Probably the most active corporate venturing unit over the past four years in terms of volume of activity has perhaps been a surprising one – Spain-based telecoms group Telefónica.

Apart from misleadingly-named venture capital firm 500 Startups’ 1,200 deals in its first five years, it is hard to find another group that matches Telefónica’s €275m ($300m) invested in 680 companies through its Open Future programme led by general manager Ana Segurado.

Segurado joined Telefónica in 2012 to launch Amerigo, a network of VC funds with public and private co-investors focusing on tech investments, before expanding her role to the other areas under what is now called Open Future.

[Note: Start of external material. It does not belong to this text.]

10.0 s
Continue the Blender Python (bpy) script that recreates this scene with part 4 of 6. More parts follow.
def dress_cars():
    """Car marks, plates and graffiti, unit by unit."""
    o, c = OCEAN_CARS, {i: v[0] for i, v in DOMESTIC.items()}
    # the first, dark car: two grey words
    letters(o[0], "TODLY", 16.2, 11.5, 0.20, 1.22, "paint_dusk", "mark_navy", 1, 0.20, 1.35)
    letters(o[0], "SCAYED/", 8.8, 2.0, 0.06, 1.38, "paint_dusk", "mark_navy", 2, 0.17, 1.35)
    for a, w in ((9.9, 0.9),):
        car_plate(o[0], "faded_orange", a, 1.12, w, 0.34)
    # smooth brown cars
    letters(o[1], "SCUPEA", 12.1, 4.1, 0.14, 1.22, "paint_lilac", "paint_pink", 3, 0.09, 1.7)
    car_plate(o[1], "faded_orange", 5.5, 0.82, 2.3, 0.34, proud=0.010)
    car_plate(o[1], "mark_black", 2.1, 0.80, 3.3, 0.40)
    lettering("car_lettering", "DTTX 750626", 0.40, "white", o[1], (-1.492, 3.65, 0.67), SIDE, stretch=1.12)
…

Amerigo now has six funds, with an aggregated size of €345m including Telefónica’s commitments, in Germany, Spain, Brazil, Mexico, Peru, Colombia and Chile.

Amerigo has 76 companies in its portfolio, including Job&Talent, Carto and Adjust, and its exits include Ticketbits.

Wayra, the corporate accelerator network of Telefónica Open Future with 11 spaces in 10 countries, has been its primary vehicle by volume, having invested €30m in more than 500 of these startups worldwide since its launch in 2011. In 2015, Volo, which had been started at the Munich Wayra accelerator, was sold to Germany-listed Rocket Internet.

Since 2014, Segurado has also been leading Telefónica Ventures, Telefónica´s corporate venture fund with investment focus in North America, Israel and Europe. Telefónica Ventures has invested more than €60m in 19 companies, including Quantenna, Sigfox, Boku and Cyanogen, and exited others, such as Box and Amobee.

Before joining Telefónica, Segurado spent more than 10 years as investment manager in Inversiones Ibersuizas, now Portobello Capital, a Spain-based private equty firm with more than €500m under management.

And this perspective was important when taking on all three areas under Open Future.

Javier Placer, CEO of Open Future, said: “Bringing private equity management skills into a view that also takes into account the strategic goals of a multinational company is the key vision that Ana, now one of the most respected professionals of the VC industry, has brought to my team.”

And Jack Leeney, former head of Telefónica Ventures in the US before his move to be a partner at 7GlobalCapital, agreed. “Segurado was very market-driven and from a private equity background, which was always helpful to do this role within a large corporate.”

Segurado said what attracted her to corporate venture capital was “the potential of generating strategic value for a corporate beyond financial investment activity”.

She added: “In the case of Telefónica, the scope of the project was also very interesting, with global presence and broad scope of investment in the digital arena.

“Telefónica Open Future has achieved €100m of cumulated revenues and savings for Grupo Telefónica coming as a result of the collaboration between Telefónica and the portfolio companies.

“Quantenna is a good case study of success in CVC. Since 2011, and with current prices of the stock after the IPO, we have multiplied by almost four times the money invested, in terms of value.

“At the same time we have a great commercial relationship between Telefónica and Quantenna. Telefónica has acquired during this time more than 2 million chipsets from Quantenna, and Quantenna technology has been very relevant for the deployment of Movistar TV in Spain.”

But delivering such an effective entrepreneur-to-corporate relationship is tough. Segurado said her biggest challenges had been “making collaboration happen successfully between the portfolio companies and Telefónica” and, even for such a keen traveller and historian, managing “a team located in 10 different countries across Europe and America and in very different economies and environments”.

Her main advice to other CVCs, therefore, was to “let potfolio companies live independently from the big corporation and do not oversell to invested companies the value you can bring to them in terms of business or commercial opportunities within the parent company”.

But having made so many investments, the opportunity to deliver more Quantenna-type successes looms.

This challenge of repetition and scaling to a company as large as Telefónica faces all startups, something students of Segurado’s entrepreneurship course at the Universidad Pontificia Comillas-ICADE for the past decade know well.

Segurado, who studied at the university in the 1990s, is applying these lessons to Telefónica. She said her ambition was “to multiply the ebitda [earnings before interest, tax, depreciation and amortisation] contribution of my area to the company”.

Under Open Future’s Placer – included in GCV’s Powerlist 2016 – Telefónica seems to have made a good call with Segurado’s hire.